**Data segment:**
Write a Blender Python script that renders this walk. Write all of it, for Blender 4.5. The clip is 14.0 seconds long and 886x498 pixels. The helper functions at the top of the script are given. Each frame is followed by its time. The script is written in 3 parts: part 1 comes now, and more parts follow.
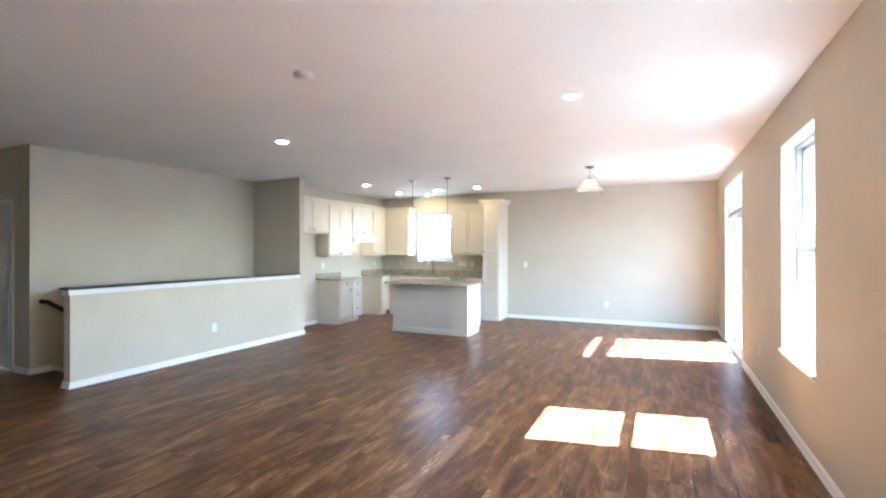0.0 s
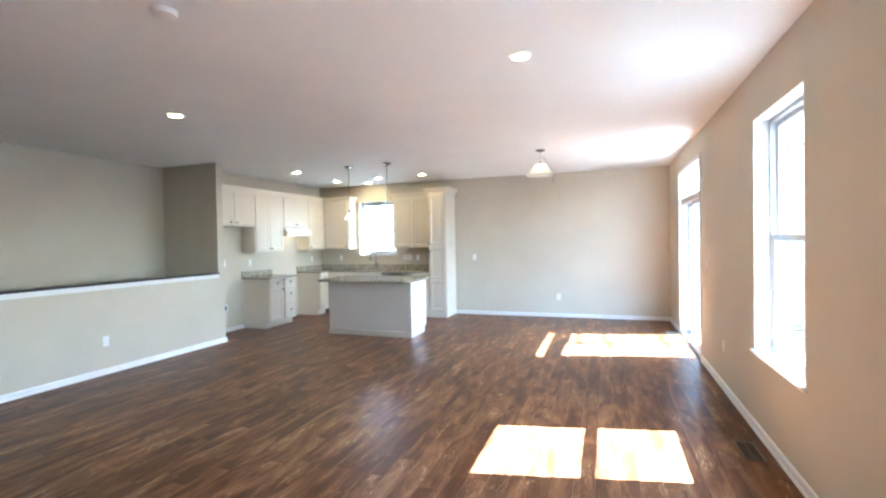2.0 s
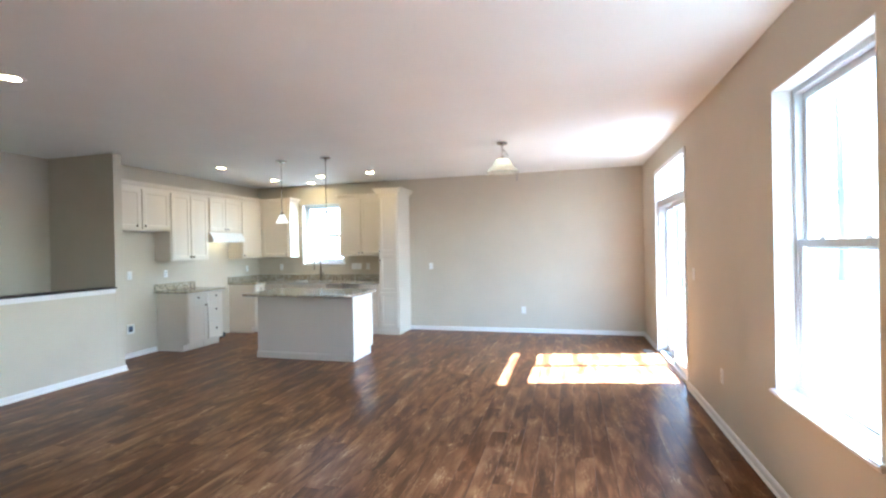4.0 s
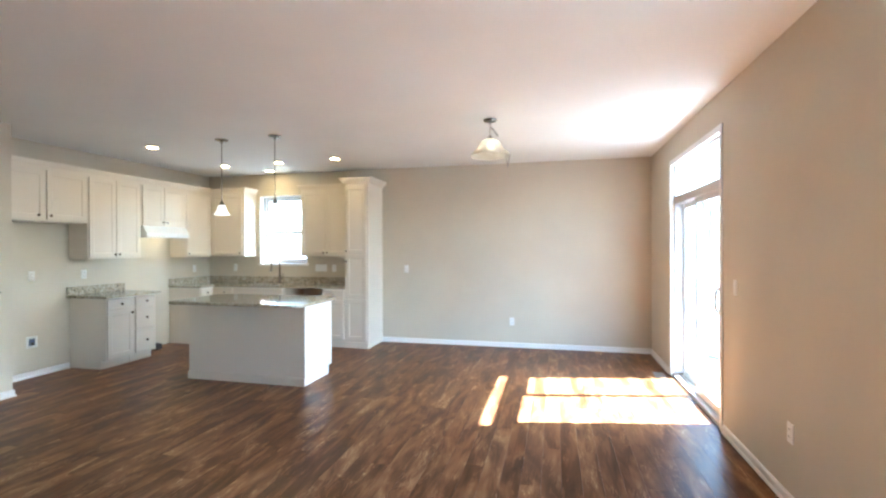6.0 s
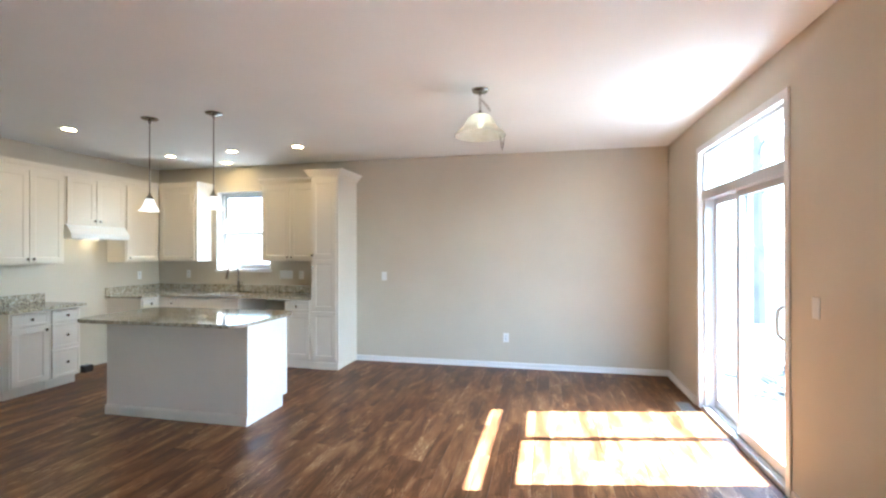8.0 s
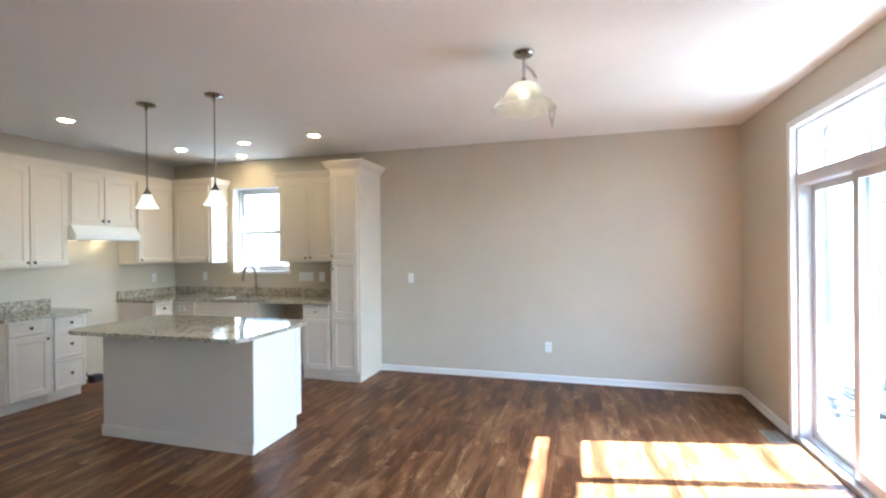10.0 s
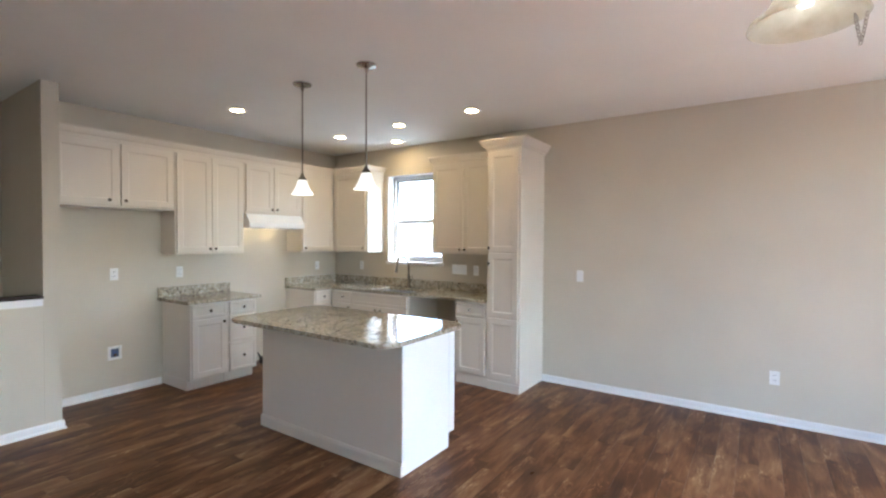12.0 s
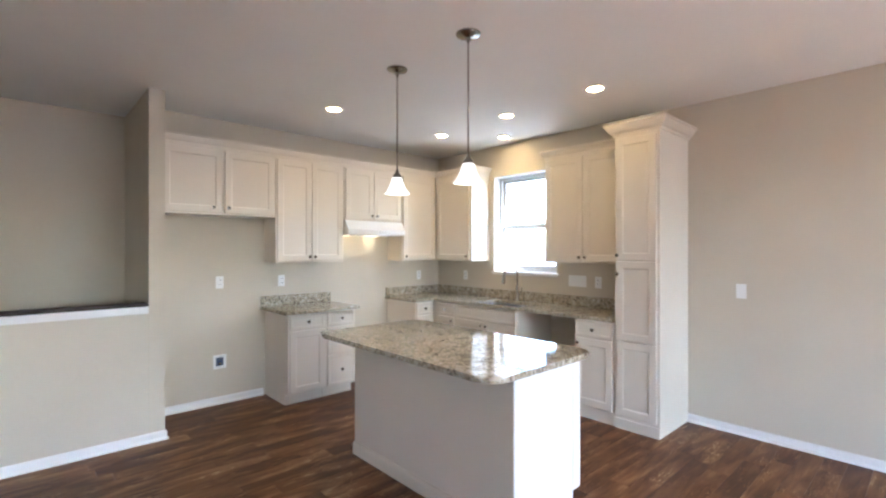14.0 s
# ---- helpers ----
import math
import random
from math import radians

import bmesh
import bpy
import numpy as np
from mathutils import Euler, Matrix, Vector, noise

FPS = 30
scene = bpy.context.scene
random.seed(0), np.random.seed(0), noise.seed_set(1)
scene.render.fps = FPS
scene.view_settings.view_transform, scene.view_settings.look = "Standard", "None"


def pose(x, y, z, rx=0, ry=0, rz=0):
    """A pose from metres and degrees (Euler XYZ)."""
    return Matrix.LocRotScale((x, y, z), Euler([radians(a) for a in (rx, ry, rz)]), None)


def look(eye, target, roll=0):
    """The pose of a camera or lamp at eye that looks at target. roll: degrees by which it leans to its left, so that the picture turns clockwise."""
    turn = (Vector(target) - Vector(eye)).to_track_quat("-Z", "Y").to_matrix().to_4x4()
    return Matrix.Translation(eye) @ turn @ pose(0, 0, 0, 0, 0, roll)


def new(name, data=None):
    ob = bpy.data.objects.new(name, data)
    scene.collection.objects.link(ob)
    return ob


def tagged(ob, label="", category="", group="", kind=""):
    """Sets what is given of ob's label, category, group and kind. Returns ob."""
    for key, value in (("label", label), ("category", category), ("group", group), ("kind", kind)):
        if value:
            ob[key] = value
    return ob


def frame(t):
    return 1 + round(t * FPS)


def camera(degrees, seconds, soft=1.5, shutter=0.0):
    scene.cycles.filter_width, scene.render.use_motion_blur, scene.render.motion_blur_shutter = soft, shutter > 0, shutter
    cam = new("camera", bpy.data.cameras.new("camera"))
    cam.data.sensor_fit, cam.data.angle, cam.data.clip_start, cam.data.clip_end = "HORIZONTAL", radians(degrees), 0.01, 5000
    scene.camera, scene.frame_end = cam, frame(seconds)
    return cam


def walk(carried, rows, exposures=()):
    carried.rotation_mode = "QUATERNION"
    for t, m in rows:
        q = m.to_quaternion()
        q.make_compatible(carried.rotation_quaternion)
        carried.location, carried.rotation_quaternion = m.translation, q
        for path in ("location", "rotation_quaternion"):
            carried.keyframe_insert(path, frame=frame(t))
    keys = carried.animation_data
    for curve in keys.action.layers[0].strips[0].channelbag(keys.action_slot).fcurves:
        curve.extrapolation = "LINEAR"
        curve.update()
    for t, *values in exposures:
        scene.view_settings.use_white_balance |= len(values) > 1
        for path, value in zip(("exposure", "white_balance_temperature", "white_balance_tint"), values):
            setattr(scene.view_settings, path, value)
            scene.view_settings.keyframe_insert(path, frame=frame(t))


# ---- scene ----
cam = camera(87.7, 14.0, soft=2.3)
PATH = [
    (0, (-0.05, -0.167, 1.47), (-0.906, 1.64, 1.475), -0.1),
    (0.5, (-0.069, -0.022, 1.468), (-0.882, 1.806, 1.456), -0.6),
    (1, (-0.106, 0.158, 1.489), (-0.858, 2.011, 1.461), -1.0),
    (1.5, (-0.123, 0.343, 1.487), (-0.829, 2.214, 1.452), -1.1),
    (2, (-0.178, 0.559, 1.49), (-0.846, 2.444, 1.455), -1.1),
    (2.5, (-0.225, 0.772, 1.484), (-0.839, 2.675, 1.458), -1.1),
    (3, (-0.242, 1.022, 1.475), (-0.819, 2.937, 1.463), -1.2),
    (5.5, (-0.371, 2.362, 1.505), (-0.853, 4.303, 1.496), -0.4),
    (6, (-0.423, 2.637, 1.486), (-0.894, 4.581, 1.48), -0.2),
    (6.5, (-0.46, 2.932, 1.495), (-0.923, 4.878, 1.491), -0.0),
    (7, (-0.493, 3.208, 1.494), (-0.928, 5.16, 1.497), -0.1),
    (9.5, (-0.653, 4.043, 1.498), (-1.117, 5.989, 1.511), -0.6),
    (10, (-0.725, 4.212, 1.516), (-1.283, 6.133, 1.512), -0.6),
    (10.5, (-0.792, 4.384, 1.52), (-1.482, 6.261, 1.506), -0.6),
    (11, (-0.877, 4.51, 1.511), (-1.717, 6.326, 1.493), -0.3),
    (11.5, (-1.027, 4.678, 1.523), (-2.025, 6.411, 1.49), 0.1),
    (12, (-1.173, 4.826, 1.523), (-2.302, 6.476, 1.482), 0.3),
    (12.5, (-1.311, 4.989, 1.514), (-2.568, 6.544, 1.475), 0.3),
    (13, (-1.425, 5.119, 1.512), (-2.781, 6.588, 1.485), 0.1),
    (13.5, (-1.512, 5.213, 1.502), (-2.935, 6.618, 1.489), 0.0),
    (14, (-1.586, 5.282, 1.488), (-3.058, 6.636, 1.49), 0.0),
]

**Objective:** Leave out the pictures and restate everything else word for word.

**Response to the exercise:**
Write a Blender Python script that renders this walk. Write all of it, for Blender 4.5. The clip is 14.0 seconds long and 886x498 pixels. The helper functions at the top of the script are given. Each frame is followed by its time. The script is written in 3 parts: part 1 comes now, and more parts follow.
0.0 s
2.0 s
4.0 s
6.0 s
8.0 s
10.0 s
12.0 s
14.0 s
# ---- helpers ----
import math
import random
from math import radians

import bmesh
import bpy
import numpy as np
from mathutils import Euler, Matrix, Vector, noise

FPS = 30
scene = bpy.context.scene
random.seed(0), np.random.seed(0), noise.seed_set(1)
scene.render.fps = FPS
scene.view_settings.view_transform, scene.view_settings.look = "Standard", "None"


def pose(x, y, z, rx=0, ry=0, rz=0):
    """A pose from metres and degrees (Euler XYZ)."""
    return Matrix.LocRotScale((x, y, z), Euler([radians(a) for a in (rx, ry, rz)]), None)


def look(eye, target, roll=0):
    """The pose of a camera or lamp at eye that looks at target. roll: degrees by which it leans to its left, so that the picture turns clockwise."""
    turn = (Vector(target) - Vector(eye)).to_track_quat("-Z", "Y").to_matrix().to_4x4()
    return Matrix.Translation(eye) @ turn @ pose(0, 0, 0, 0, 0, roll)


def new(name, data=None):
    ob = bpy.data.objects.new(name, data)
    scene.collection.objects.link(ob)
    return ob


def tagged(ob, label="", category="", group="", kind=""):
    """Sets what is given of ob's label, category, group and kind. Returns ob."""
    for key, value in (("label", label), ("category", category), ("group", group), ("kind", kind)):
        if value:
            ob[key] = value
    return ob


def frame(t):
    return 1 + round(t * FPS)


def camera(degrees, seconds, soft=1.5, shutter=0.0):
    scene.cycles.filter_width, scene.render.use_motion_blur, scene.render.motion_blur_shutter = soft, shutter > 0, shutter
    cam = new("camera", bpy.data.cameras.new("camera"))
    cam.data.sensor_fit, cam.data.angle, cam.data.clip_start, cam.data.clip_end = "HORIZONTAL", radians(degrees), 0.01, 5000
    scene.camera, scene.frame_end = cam, frame(seconds)
    return cam


def walk(carried, rows, exposures=()):
    carried.rotation_mode = "QUATERNION"
    for t, m in rows:
        q = m.to_quaternion()
        q.make_compatible(carried.rotation_quaternion)
        carried.location, carried.rotation_quaternion = m.translation, q
        for path in ("location", "rotation_quaternion"):
            carried.keyframe_insert(path, frame=frame(t))
    keys = carried.animation_data
    for curve in keys.action.layers[0].strips[0].channelbag(keys.action_slot).fcurves:
        curve.extrapolation = "LINEAR"
        curve.update()
    for t, *values in exposures:
        scene.view_settings.use_white_balance |= len(values) > 1
        for path, value in zip(("exposure", "white_balance_temperature", "white_balance_tint"), values):
            setattr(scene.view_settings, path, value)
            scene.view_settings.keyframe_insert(path, frame=frame(t))


# ---- scene ----
cam = camera(87.7, 14.0, soft=2.3)
PATH = [
    (0, (-0.05, -0.167, 1.47), (-0.906, 1.64, 1.475), -0.1),
    (0.5, (-0.069, -0.022, 1.468), (-0.882, 1.806, 1.456), -0.6),
    (1, (-0.106, 0.158, 1.489), (-0.858, 2.011, 1.461), -1.0),
    (1.5, (-0.123, 0.343, 1.487), (-0.829, 2.214, 1.452), -1.1),
    (2, (-0.178, 0.559, 1.49), (-0.846, 2.444, 1.455), -1.1),
    (2.5, (-0.225, 0.772, 1.484), (-0.839, 2.675, 1.458), -1.1),
    (3, (-0.242, 1.022, 1.475), (-0.819, 2.937, 1.463), -1.2),
    (5.5, (-0.371, 2.362, 1.505), (-0.853, 4.303, 1.496), -0.4),
    (6, (-0.423, 2.637, 1.486), (-0.894, 4.581, 1.48), -0.2),
    (6.5, (-0.46, 2.932, 1.495), (-0.923, 4.878, 1.491), -0.0),
    (7, (-0.493, 3.208, 1.494), (-0.928, 5.16, 1.497), -0.1),
    (9.5, (-0.653, 4.043, 1.498), (-1.117, 5.989, 1.511), -0.6),
    (10, (-0.725, 4.212, 1.516), (-1.283, 6.133, 1.512), -0.6),
    (10.5, (-0.792, 4.384, 1.52), (-1.482, 6.261, 1.506), -0.6),
    (11, (-0.877, 4.51, 1.511), (-1.717, 6.326, 1.493), -0.3),
    (11.5, (-1.027, 4.678, 1.523), (-2.025, 6.411, 1.49), 0.1),
    (12, (-1.173, 4.826, 1.523), (-2.302, 6.476, 1.482), 0.3),
    (12.5, (-1.311, 4.989, 1.514), (-2.568, 6.544, 1.475), 0.3),
    (13, (-1.425, 5.119, 1.512), (-2.781, 6.588, 1.485), 0.1),
    (13.5, (-1.512, 5.213, 1.502), (-2.935, 6.618, 1.489), 0.0),
    (14, (-1.586, 5.282, 1.488), (-3.058, 6.636, 1.49), 0.0),
]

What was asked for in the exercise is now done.